Goal: Would you quote the material below in full and unchanged?

========================================================================

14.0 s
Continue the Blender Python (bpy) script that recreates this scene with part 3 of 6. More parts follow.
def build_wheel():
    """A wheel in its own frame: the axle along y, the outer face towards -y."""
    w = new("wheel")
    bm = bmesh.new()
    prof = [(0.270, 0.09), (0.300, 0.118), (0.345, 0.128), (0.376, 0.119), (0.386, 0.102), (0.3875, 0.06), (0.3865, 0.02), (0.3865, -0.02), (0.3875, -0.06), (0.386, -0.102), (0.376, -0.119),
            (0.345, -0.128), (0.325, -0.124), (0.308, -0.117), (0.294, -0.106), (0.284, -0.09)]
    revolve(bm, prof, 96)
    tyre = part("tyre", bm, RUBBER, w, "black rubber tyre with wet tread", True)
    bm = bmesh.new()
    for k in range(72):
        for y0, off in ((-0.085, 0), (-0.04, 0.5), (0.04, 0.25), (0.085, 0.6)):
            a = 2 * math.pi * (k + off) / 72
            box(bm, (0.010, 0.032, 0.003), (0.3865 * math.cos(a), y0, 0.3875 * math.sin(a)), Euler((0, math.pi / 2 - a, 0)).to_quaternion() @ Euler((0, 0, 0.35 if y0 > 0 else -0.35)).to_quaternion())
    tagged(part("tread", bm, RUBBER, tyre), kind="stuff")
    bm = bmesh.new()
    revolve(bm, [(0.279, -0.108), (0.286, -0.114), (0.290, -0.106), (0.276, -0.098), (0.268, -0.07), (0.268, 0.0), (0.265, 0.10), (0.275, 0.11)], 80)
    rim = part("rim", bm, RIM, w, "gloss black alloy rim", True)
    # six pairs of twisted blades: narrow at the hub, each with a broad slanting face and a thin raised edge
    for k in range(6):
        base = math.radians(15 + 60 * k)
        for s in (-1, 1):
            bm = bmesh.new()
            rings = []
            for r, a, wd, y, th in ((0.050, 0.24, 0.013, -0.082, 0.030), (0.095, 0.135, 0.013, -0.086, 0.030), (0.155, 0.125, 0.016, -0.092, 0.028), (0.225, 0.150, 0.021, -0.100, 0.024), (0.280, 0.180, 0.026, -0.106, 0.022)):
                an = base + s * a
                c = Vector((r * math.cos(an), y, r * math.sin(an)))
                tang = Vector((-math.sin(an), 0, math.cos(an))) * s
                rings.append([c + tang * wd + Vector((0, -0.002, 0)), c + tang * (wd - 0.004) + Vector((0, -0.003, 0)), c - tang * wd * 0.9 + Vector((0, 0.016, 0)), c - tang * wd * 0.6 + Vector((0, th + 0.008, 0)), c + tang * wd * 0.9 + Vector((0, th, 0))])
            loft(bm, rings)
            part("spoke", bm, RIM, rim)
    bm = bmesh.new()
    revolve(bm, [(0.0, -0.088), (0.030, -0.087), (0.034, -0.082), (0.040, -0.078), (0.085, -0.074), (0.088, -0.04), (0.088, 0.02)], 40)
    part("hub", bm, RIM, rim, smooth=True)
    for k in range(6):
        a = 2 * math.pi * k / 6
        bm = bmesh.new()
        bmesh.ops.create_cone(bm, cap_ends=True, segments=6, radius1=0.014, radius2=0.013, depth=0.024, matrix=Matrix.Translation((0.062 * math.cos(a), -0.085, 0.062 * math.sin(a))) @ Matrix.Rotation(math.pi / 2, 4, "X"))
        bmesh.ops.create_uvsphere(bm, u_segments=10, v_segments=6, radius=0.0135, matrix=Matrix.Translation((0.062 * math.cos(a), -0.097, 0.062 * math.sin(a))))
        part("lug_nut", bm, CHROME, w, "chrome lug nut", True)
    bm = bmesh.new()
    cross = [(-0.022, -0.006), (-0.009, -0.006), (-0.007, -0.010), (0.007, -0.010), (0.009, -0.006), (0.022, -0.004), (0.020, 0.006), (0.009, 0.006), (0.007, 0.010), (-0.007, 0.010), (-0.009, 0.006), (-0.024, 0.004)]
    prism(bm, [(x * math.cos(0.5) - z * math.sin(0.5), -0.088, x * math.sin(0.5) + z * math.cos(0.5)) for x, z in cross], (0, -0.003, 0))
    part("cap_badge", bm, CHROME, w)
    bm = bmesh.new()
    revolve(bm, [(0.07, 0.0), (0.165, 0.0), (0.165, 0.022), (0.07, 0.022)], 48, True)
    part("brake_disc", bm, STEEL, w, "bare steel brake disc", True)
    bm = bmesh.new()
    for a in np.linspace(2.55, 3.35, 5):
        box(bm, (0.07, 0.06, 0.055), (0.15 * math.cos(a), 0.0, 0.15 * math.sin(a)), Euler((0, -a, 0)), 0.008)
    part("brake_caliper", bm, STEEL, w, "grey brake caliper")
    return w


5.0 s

========================================================================

Exercise solution:
14.0 s
Continue the Blender Python (bpy) script that recreates this scene with part 3 of 6. More parts follow.
def build_wheel():
    """A wheel in its own frame: the axle along y, the outer face towards -y."""
    w = new("wheel")
    bm = bmesh.new()
    prof = [(0.270, 0.09), (0.300, 0.118), (0.345, 0.128), (0.376, 0.119), (0.386, 0.102), (0.3875, 0.06), (0.3865, 0.02), (0.3865, -0.02), (0.3875, -0.06), (0.386, -0.102), (0.376, -0.119),
            (0.345, -0.128), (0.325, -0.124), (0.308, -0.117), (0.294, -0.106), (0.284, -0.09)]
    revolve(bm, prof, 96)
    tyre = part("tyre", bm, RUBBER, w, "black rubber tyre with wet tread", True)
    bm = bmesh.new()
    for k in range(72):
        for y0, off in ((-0.085, 0), (-0.04, 0.5), (0.04, 0.25), (0.085, 0.6)):
            a = 2 * math.pi * (k + off) / 72
            box(bm, (0.010, 0.032, 0.003), (0.3865 * math.cos(a), y0, 0.3875 * math.sin(a)), Euler((0, math.pi / 2 - a, 0)).to_quaternion() @ Euler((0, 0, 0.35 if y0 > 0 else -0.35)).to_quaternion())
    tagged(part("tread", bm, RUBBER, tyre), kind="stuff")
    bm = bmesh.new()
    revolve(bm, [(0.279, -0.108), (0.286, -0.114), (0.290, -0.106), (0.276, -0.098), (0.268, -0.07), (0.268, 0.0), (0.265, 0.10), (0.275, 0.11)], 80)
    rim = part("rim", bm, RIM, w, "gloss black alloy rim", True)
    # six pairs of twisted blades: narrow at the hub, each with a broad slanting face and a thin raised edge
    for k in range(6):
        base = math.radians(15 + 60 * k)
        for s in (-1, 1):
            bm = bmesh.new()
            rings = []
            for r, a, wd, y, th in ((0.050, 0.24, 0.013, -0.082, 0.030), (0.095, 0.135, 0.013, -0.086, 0.030), (0.155, 0.125, 0.016, -0.092, 0.028), (0.225, 0.150, 0.021, -0.100, 0.024), (0.280, 0.180, 0.026, -0.106, 0.022)):
                an = base + s * a
                c = Vector((r * math.cos(an), y, r * math.sin(an)))
                tang = Vector((-math.sin(an), 0, math.cos(an))) * s
                rings.append([c + tang * wd + Vector((0, -0.002, 0)), c + tang * (wd - 0.004) + Vector((0, -0.003, 0)), c - tang * wd * 0.9 + Vector((0, 0.016, 0)), c - tang * wd * 0.6 + Vector((0, th + 0.008, 0)), c + tang * wd * 0.9 + Vector((0, th, 0))])
            loft(bm, rings)
            part("spoke", bm, RIM, rim)
    bm = bmesh.new()
    revolve(bm, [(0.0, -0.088), (0.030, -0.087), (0.034, -0.082), (0.040, -0.078), (0.085, -0.074), (0.088, -0.04), (0.088, 0.02)], 40)
    part("hub", bm, RIM, rim, smooth=True)
    for k in range(6):
        a = 2 * math.pi * k / 6
        bm = bmesh.new()
        bmesh.ops.create_cone(bm, cap_ends=True, segments=6, radius1=0.014, radius2=0.013, depth=0.024, matrix=Matrix.Translation((0.062 * math.cos(a), -0.085, 0.062 * math.sin(a))) @ Matrix.Rotation(math.pi / 2, 4, "X"))
        bmesh.ops.create_uvsphere(bm, u_segments=10, v_segments=6, radius=0.0135, matrix=Matrix.Translation((0.062 * math.cos(a), -0.097, 0.062 * math.sin(a))))
        part("lug_nut", bm, CHROME, w, "chrome lug nut", True)
    bm = bmesh.new()
    cross = [(-0.022, -0.006), (-0.009, -0.006), (-0.007, -0.010), (0.007, -0.010), (0.009, -0.006), (0.022, -0.004), (0.020, 0.006), (0.009, 0.006), (0.007, 0.010), (-0.007, 0.010), (-0.009, 0.006), (-0.024, 0.004)]
    prism(bm, [(x * math.cos(0.5) - z * math.sin(0.5), -0.088, x * math.sin(0.5) + z * math.cos(0.5)) for x, z in cross], (0, -0.003, 0))
    part("cap_badge", bm, CHROME, w)
    bm = bmesh.new()
    revolve(bm, [(0.07, 0.0), (0.165, 0.0), (0.165, 0.022), (0.07, 0.022)], 48, True)
    part("brake_disc", bm, STEEL, w, "bare steel brake disc", True)
    bm = bmesh.new()
    for a in np.linspace(2.55, 3.35, 5):
        box(bm, (0.07, 0.06, 0.055), (0.15 * math.cos(a), 0.0, 0.15 * math.sin(a)), Euler((0, -a, 0)), 0.008)
    part("brake_caliper", bm, STEEL, w, "grey brake caliper")
    return w


5.0 s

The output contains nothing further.